Of course, I’m not just talking about the humans we blithely call customers and consumers.

I’m talking about those other humans too.

The ones we call colleagues and co-workers.

We (rightly) obsess about UX, abandoned shopping carts, click-paths, gamification, frictionless-not-sticky interactions for the customer. All critical components to deliver “meaningful and resonant” digital experiences. And build that bank of eyeballs and dollars.

But what of our human colleagues and co-workers?

The ones we’re putting under increased pressure and scrutiny to respond to customers at the speed of the internet? Do they have the necessary information – and authority – to respond cogently and effectively? Is our organization’s culture and design genuinely optimized for this scenario?

The one’s we’re asking to work in entirely new, and often untested, ways. Avant-garde companies like Zappos are going all out on Holocracy and a flatter more collaborative environment, but these new environments are harder in practice to execute than they are in theory. Certainly the rash of recent departures at Zappos suggest that it takes a tremendous amount of patience and dexterity to change how people work together in this new world.
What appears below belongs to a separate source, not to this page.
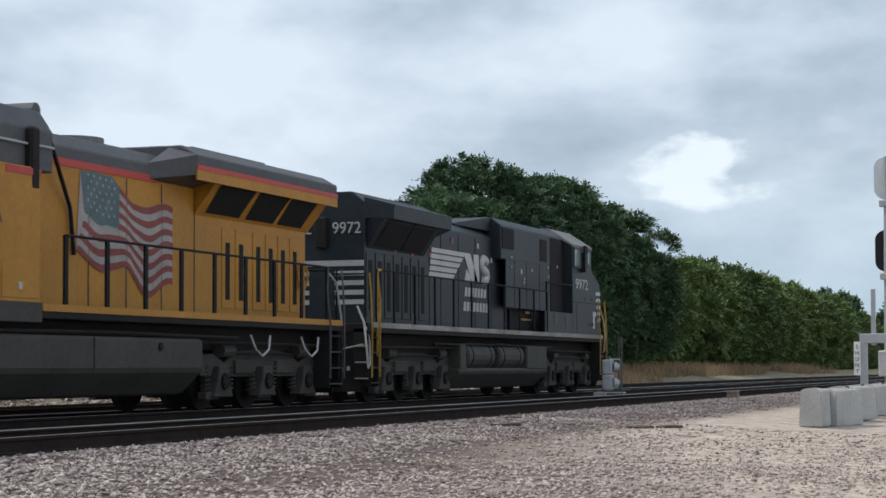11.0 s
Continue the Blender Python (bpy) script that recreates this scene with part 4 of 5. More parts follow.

And, how about those colleagues and co-workers increasingly seeing the specter of automation and the genuinely terrifying idea that a robot may be taking their jobs away? How are we humanely training and growing their abilities to address this? If you want a very real sense of how automation might take your job, then I’d encourage you to visit this BBC website.

In short, in this new digitally-driven business environment, are we just as quick to adapt our cultures and organizations internally as we are to address the needs of our external customers?

Ultimately, I wonder how hard it will be to live up to the promise and potential of this Fourth Industrial Revolution if we conveniently forget our basic humanity.

As always, I’d love your thoughts and opinions guys. Is this merely a period of growing pains or are we in danger of forgetting our humanity as we chase the allure of a digital everything future?